Chef Pang Kok Keong has got quite a varied resume. He first gained attention for baking up dainty sweets at now-closed French patisserie Antoinette, before trading the oven for stoves as a hawker at Pang’s Hakka Noodles. And now, his latest venture sees him turning up the heat at noodle bar Sichuan Alley, where he plays with tongue-numbing flavours to spice up the menu with new creations.
For a start, the chef reworked the noodle dough to develop a variant that is smoother, firmer in texture. It is then used in bowls of dan dan noodles ($9), topped with a spicy minced pork mixture that is fried over low heat to develop a crisp crunch. Pair it sides of fried pig intestines ($6.50), which are first simmered in a four-year-old braising liquid to remove any trace of funk, then stuffed with leeks for crunch and texture. Or try slices of pork liver ($5.50) that come marinated in a bewildering ’strange’ sauce. Not that there is anything peculiar about it; the term is used to describe the weird but alluring (and delicious!) combination of flavours: spicy, sweet, saltish, sour, and moreish all at once.

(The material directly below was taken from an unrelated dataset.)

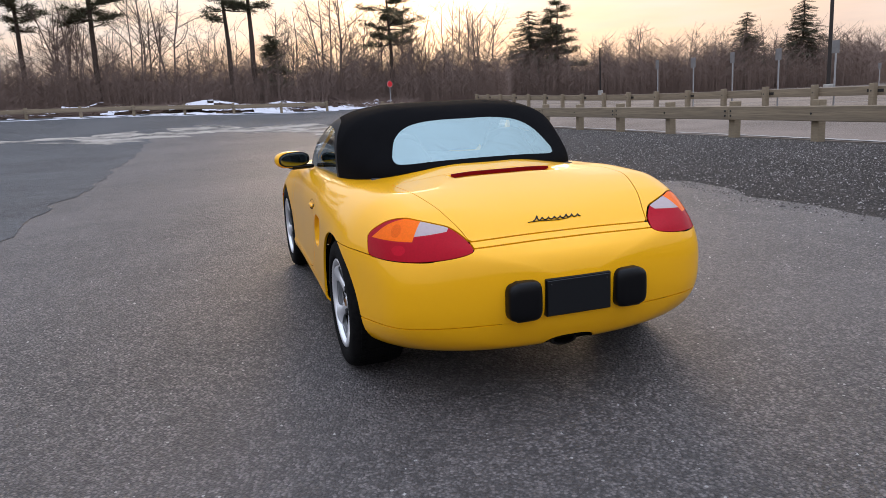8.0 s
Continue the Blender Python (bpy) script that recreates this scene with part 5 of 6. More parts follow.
# grandstand seen from behind: raking seats on dark steel, tan fascia, railing
def grandstand():
    g = new("grandstand")
    tagged(g, "steel grandstand seen from behind with tan top edge and railing", "grandstand")
    A, B = Vector((-26.0, -98.6, 0)), Vector((-54.2, -62.2, 0))
    u = (B - A).normalized()
    away = Vector((-u.y, u.x, 0))
    if away.dot(A) < 0:
        away = -away
    n_len = (B - A).length
    ztop = 7.6

    def P(s, d, z):
        q = A + u * s + away * d
        return Vector((q.x, q.y, z))

    def slab(name, s0, s1, d0, d1, za0, za1, th, m, label=""):
        bm = bmesh.new()
        vs = [bm.verts.new(P(s, d, z)) for z_off in (0, th) for s, d, z in ((s0, d0, za0 + z_off), (s1, d0, za0 + z_off), (s1, d1, za1 + z_off), (s0, d1, za1 + z_off))]
        bm.faces.new(vs[:4])
        bm.faces.new(vs[4:])
        for k in range(4):
            bm.faces.new((vs[k], vs[(k + 1) % 4], vs[4 + (k + 1) % 4], vs[4 + k]))
        return part(name, fix_normals(bm), m, g, label)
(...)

But away from the usual spice-scented dishes, the creative chef has also introduced a new-fangled approach to the food. Shredded chicken kimchi cold noodle ($9) takes its cues from Korean cooking, with strands tossed with sesame paste, aged vinegar, and tart kimchi slices; while red wine wagyu brisket with truffle foam ($25) taps into his French culinary background to create a bowl reminiscent of beef bourguignon. Cubes of wagyu brisket are first stewed overnight in red wine, along with fermented bean paste, then crowned with airy truffle foam.
He also ventures down familiar territory with two desserts – cakes served in a jar. Nice Smelling Thingy ($7) is a delightfully floral treat that comes layered with jasmine tea-scented mousse, fresh mangoes, snow fungus, and osmanthus flowers; and Got Salted Egg ($8) sees white lotus paste mousse topped with salted egg yolk sauce for a salty-sweet finish.